McDowell Adds to Martin Pile-on, Blasts 'Radical' Moves
November 23, 2007
FCC Chairman Kevin Martin isn't making a lot of friends with his recent "70/70" finding of the cable industry's market dominance.
Martin's revelation last week—that cable had attained 70 percent penetration in the 70-plus percent of the nation it reaches, thus triggering more regulatory powers for the FCC—irked the National Cable and Telecommunications Association so much that it called reporters to amplify its displeasure.
This week, at a Media Institute luncheon in Washington, one of Martin's fellow Republican commissioners, Robert McDowell, added to the pile-on.
"He is asserting that the cable industry, and the cable industry alone, is facing less competition and should be subject to more regulation," he said. "This is a radical departure for the commission."

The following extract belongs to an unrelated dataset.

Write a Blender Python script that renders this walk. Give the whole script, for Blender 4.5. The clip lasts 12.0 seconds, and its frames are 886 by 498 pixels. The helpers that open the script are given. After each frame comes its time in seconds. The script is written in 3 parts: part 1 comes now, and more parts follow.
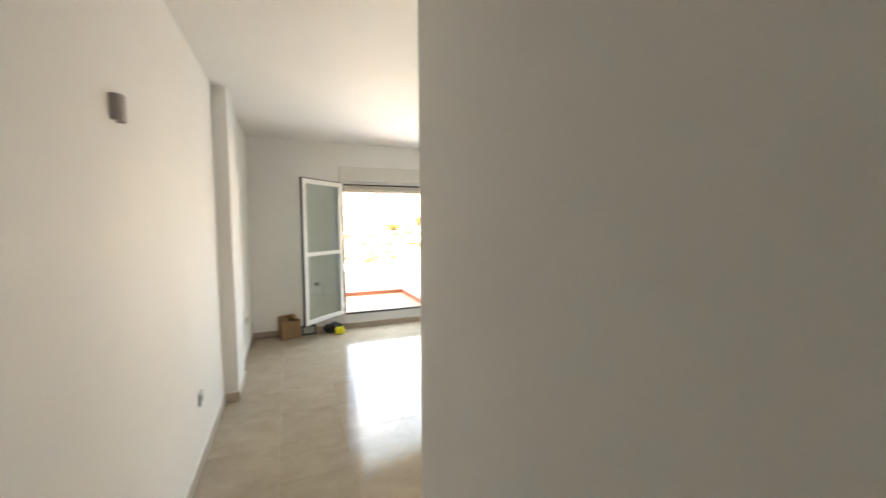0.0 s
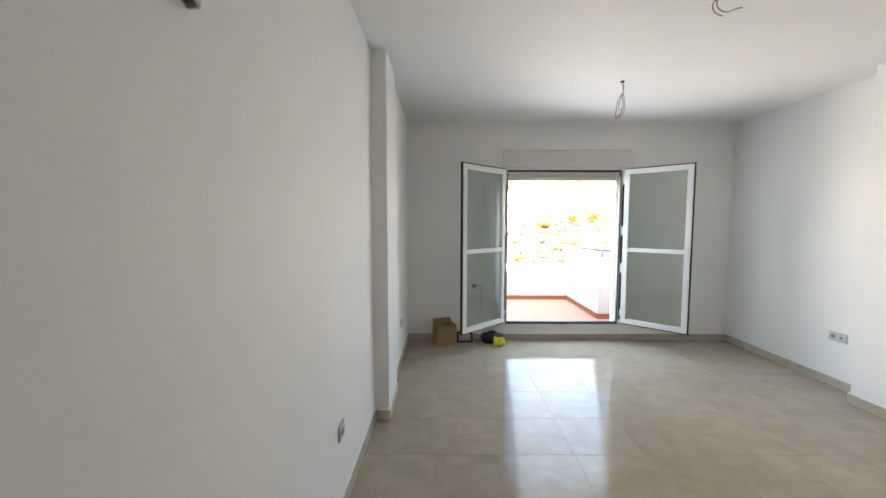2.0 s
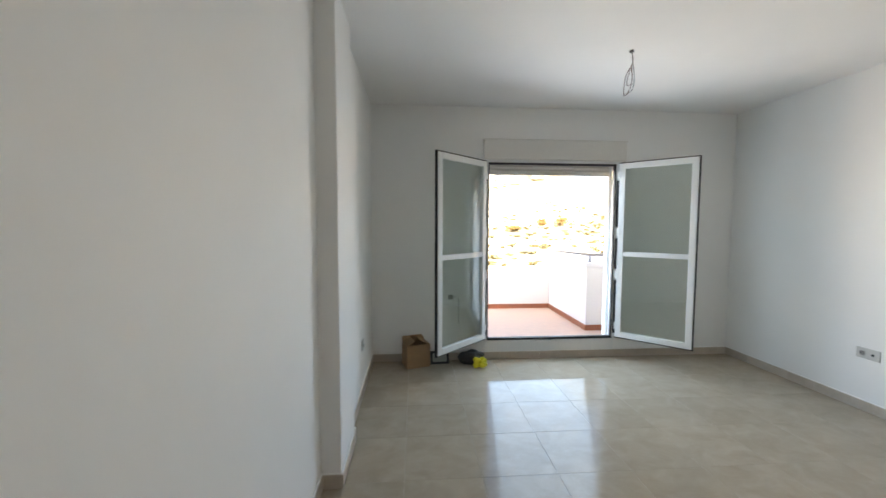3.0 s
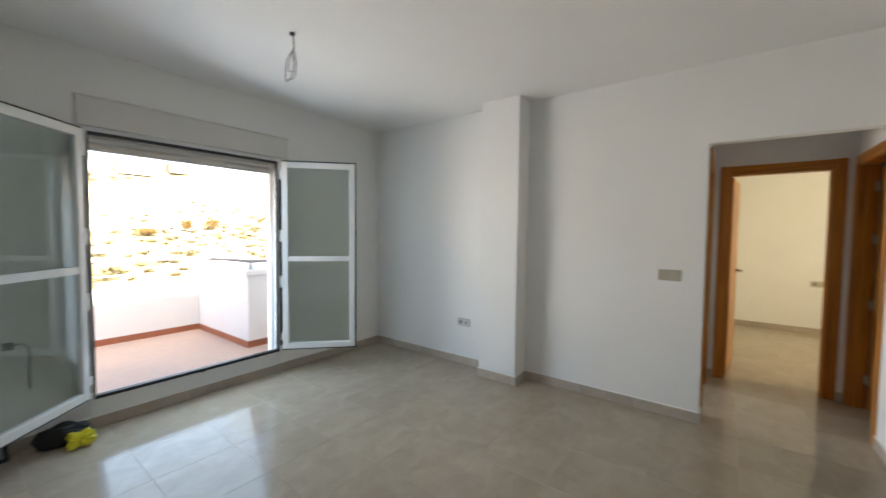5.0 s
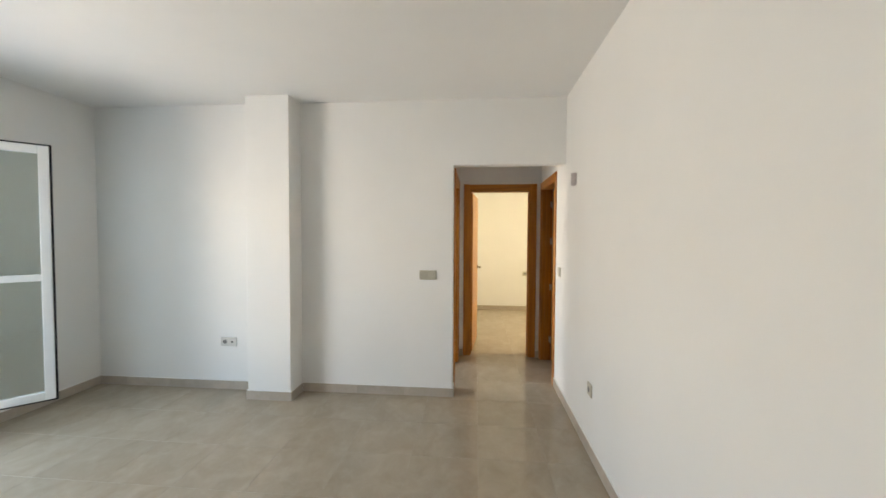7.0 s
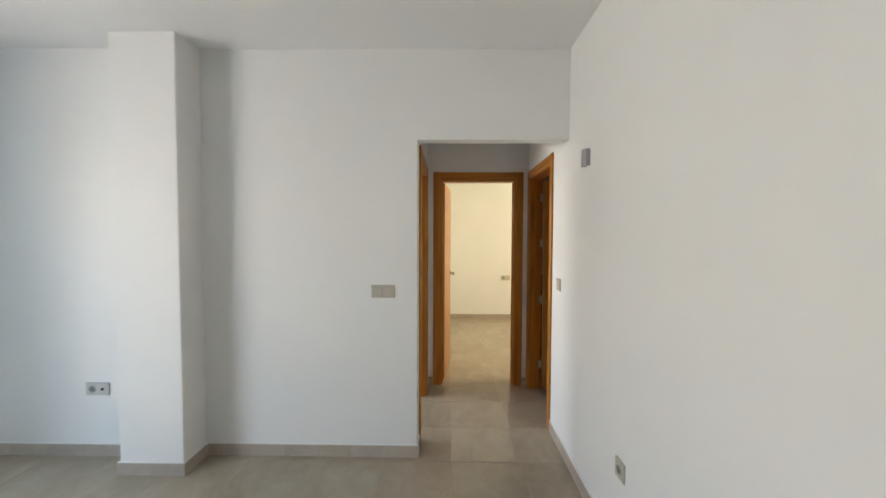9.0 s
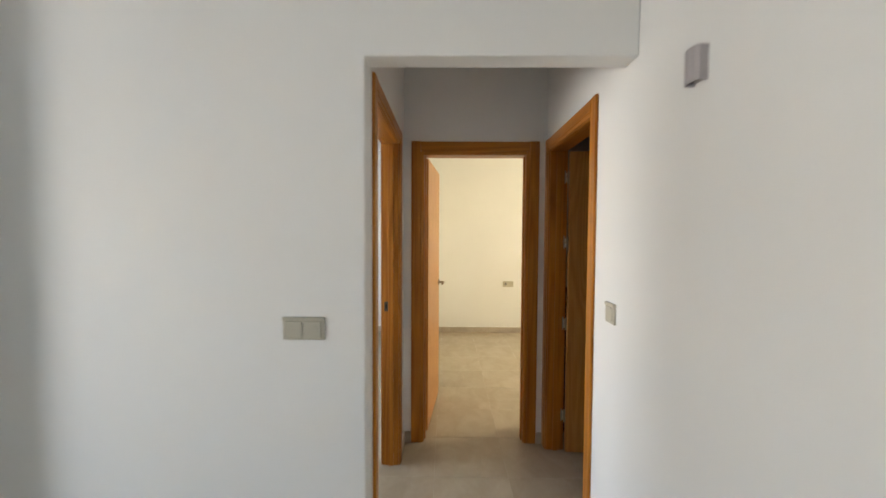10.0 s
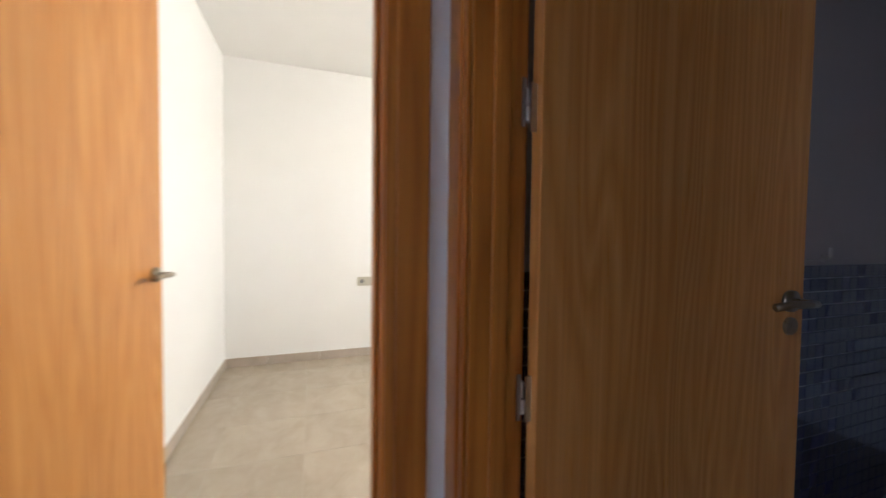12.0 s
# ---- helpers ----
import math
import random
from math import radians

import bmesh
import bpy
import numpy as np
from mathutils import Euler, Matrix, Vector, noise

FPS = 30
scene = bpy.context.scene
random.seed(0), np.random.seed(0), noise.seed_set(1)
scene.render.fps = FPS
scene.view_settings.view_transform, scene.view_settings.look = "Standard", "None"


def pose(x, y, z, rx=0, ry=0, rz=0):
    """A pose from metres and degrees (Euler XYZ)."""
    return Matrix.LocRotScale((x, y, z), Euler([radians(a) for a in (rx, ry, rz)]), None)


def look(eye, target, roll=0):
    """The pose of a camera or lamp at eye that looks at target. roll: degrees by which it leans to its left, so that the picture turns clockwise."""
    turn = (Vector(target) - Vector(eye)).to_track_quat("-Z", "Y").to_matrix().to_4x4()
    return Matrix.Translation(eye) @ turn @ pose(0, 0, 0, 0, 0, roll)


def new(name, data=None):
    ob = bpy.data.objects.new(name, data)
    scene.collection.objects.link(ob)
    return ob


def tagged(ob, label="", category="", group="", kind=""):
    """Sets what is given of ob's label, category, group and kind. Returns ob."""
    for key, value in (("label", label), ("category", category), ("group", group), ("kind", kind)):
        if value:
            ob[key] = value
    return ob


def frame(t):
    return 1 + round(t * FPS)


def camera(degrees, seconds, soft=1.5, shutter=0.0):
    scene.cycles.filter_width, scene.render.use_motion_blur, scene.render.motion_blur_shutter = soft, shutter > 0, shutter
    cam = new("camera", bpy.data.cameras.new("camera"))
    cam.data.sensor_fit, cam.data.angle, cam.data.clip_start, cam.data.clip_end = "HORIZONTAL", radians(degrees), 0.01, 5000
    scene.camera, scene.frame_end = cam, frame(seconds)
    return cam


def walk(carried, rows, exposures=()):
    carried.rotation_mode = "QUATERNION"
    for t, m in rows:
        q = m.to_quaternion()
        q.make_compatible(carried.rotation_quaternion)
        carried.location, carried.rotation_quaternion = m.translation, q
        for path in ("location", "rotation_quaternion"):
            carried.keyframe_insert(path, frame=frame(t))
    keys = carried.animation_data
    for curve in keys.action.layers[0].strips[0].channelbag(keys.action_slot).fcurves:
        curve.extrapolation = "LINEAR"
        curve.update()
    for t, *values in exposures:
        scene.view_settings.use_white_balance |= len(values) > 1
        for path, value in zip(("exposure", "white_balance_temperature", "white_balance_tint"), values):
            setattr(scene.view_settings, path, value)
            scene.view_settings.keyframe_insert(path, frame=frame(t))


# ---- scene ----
cam = camera(99.2, 12.0, shutter=0.4)
PATH = [
    (0, (-0.099, 0.068, 1.543), (0.653, 1.916, 1.407), -0.3),
    (0.5, (-0.097, 0.168, 1.509), (0.204, 2.141, 1.384), -0.1),
    (1, (-0.112, 0.345, 1.498), (-0.065, 2.34, 1.365), 0.1),
    (1.5, (-0.135, 0.645, 1.481), (-0.149, 2.641, 1.349), 0.0),
    (2, (-0.144, 1.003, 1.482), (-0.149, 2.998, 1.339), 0.1),
    (2.5, (-0.175, 1.378, 1.453), (-0.154, 3.374, 1.321), 0.1),
    (2.7, (-0.170, 1.516, 1.455), (-0.121, 3.513, 1.326), 0.1),
    (4.3, (-0.010, 2.095, 1.412), (1.122, 3.742, 1.317), 0.9),
    (4.5, (-0.006, 2.105, 1.416), (1.288, 3.627, 1.32), 0.9),
    (5, (0.002, 2.083, 1.441), (1.601, 3.282, 1.348), 0.6),
    (5.5, (0.001, 2.03, 1.443), (1.802, 2.896, 1.368), 0.5),
    (6, (0.017, 2.004, 1.458), (1.935, 2.564, 1.386), 0.3),
    (6.5, (0.024, 1.991, 1.463), (1.995, 2.326, 1.393), 0.3),
    (7, (0.027, 1.994, 1.473), (2.018, 2.169, 1.404), 0.3),
    (8.8, (0.772, 2.002, 1.488), (2.770, 2.038, 1.412), 0.2),
    (9, (0.952, 1.995, 1.493), (2.95, 2.026, 1.417), 0.2),
    (9.5, (1.46, 1.951, 1.474), (3.459, 1.978, 1.398), 0.3),
    (10, (2.048, 1.901, 1.468), (4.046, 1.922, 1.389), 0.3),
    (10.5, (2.626, 1.838, 1.415), (4.624, 1.838, 1.337), 0.4),
    (11, (3.174, 1.741, 1.342), (5.171, 1.666, 1.263), 0.4),
    (11.5, (3.628, 1.653, 1.257), (5.606, 1.36, 1.181), 0.4),
    (12, (3.953, 1.487, 1.175), (5.839, 0.827, 1.107), 0.7),
]
EXPOSURES = [(0.0, 5.0, 8500, 15), (0.5, 4.9, 8200, 14), (1.5, 4.55, 7550, 12), (2.5, 4.22, 7100, 12), (4.5, 3.93, 7000, 12), (5.5, 3.78, 7100, 12), (6.0, 4.03, 7300, 13), (6.5, 4.25, 7500, 13), (7.0, 4.35, 7300, 12), (9.5, 4.15, 6800, 11), (10.3, 4.2, 6800, 11), (11.0, 4.25, 6700, 13), (11.5, 4.6, 6150, 13), (12.0, 4.5, 5300, 20)]
SKY_WATTS, BOUNCE_WATTS, SIDE_WATTS, BED_WATTS = 1.95, 0.50, 2.6, 4.3
walk(cam, [(t, look(eye, target, roll)) for t, eye, target, roll in PATH], EXPOSURES)

# ---- world, sun, light ----
SUN_UP, SUN_TURN = radians(58), radians(186)
world = bpy.data.worlds.new("world")
scene.world = world
world.use_nodes = True
sky = world.node_tree.nodes.new("ShaderNodeTexSky")
sky.sky_type, sky.sun_disc = "NISHITA", False
sky.sun_elevation, sky.sun_rotation = SUN_UP, SUN_TURN
sky.air_density, sky.dust_density = 1.0, 1.5
world.node_tree.links.new(sky.outputs[0], world.node_tree.nodes["Background"].inputs[0])
world.node_tree.nodes["Background"].inputs[1].default_value = 0.05
sun = new("sun", bpy.data.lights.new("sun", "SUN"))
sun.data.energy, sun.data.angle, sun.data.color = 2.7, radians(0.53), (1.0, 0.93, 0.82)
toward = Vector((math.sin(SUN_TURN) * math.cos(SUN_UP), math.cos(SUN_TURN) * math.cos(SUN_UP), math.sin(SUN_UP)))
sun.matrix_world = look(tuple(toward * 40), (0, 0, 0))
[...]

McDowell challenged Martin's data before moving on to bigger questions.
"Why is the FCC suddenly changing its evidentiary standard and methodology just for this one industry? How will this abrupt and radical departure affect other analyses and proceedings? Doesn't this shift weaken arguments for the cross-ownership ban?" he asked. "How do we reconcile decades of data showing more convergence and competition among more delivery platforms with this sudden reversal?"

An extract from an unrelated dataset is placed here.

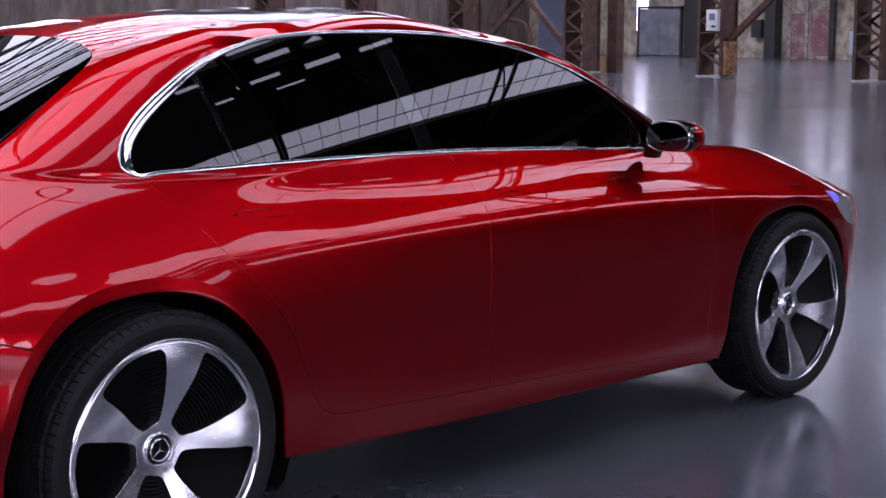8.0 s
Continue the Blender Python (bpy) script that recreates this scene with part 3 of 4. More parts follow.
for panel, handle, name in ((rear_door, handle_outline(0.27, 0.475, 0.862, -0.004), "rear_door"), (front_door, handle_outline(1.205, 1.41, 0.842, -0.012), "front_door")):
    grip, panel = split(panel, inside_distance(panel.v[:, [0, 2]], handle), 0.0009)
    for m in (False, True):
        d = (panel.mirrored() if m else panel).build(name, paint, car, "glossy red door with a flush handle", 0.012)
        (grip.mirrored() if m else grip).build("door_handle", paint, d, "flush red door handle", 0.008)

# dark structure under the skin
core = half.moved(-0.03)
for arch in (REAR_ARCH, FRONT_ARCH):
    f = inside_distance(core.v[:, [0, 2]], arch)
    core = core.cut(np.where(core.v[:, 1] < -0.45, f - 0.012, 0.5))[1]
core = core.cut(core.v[:, 2] - np.interp(core.v[:, 0], [-0.5, 1.0, 1.6, 2.4, 3.5], [0.93, 0.90, 0.84, 0.74, 0.55]))[0]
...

Tuesday, the bosses of the four major networks also registered their alarm "at recent press accounts and public statements by FCC officials purporting to find undue concentrations of market power that would justify a wide range of government interventions into the media marketplace," an apparent reference to the "70/70" finding.
"These statements stand in stark contrast to the reality of the marketplace in which we compete every day," Peter Chernin, president of News Corp., Philippe Dauman, CEO of Viacom, Jeff Zucker, president and CEO of NBC Universal and Robert Iger, Chairman and CEO of Disney, wrote in a letter to the commission.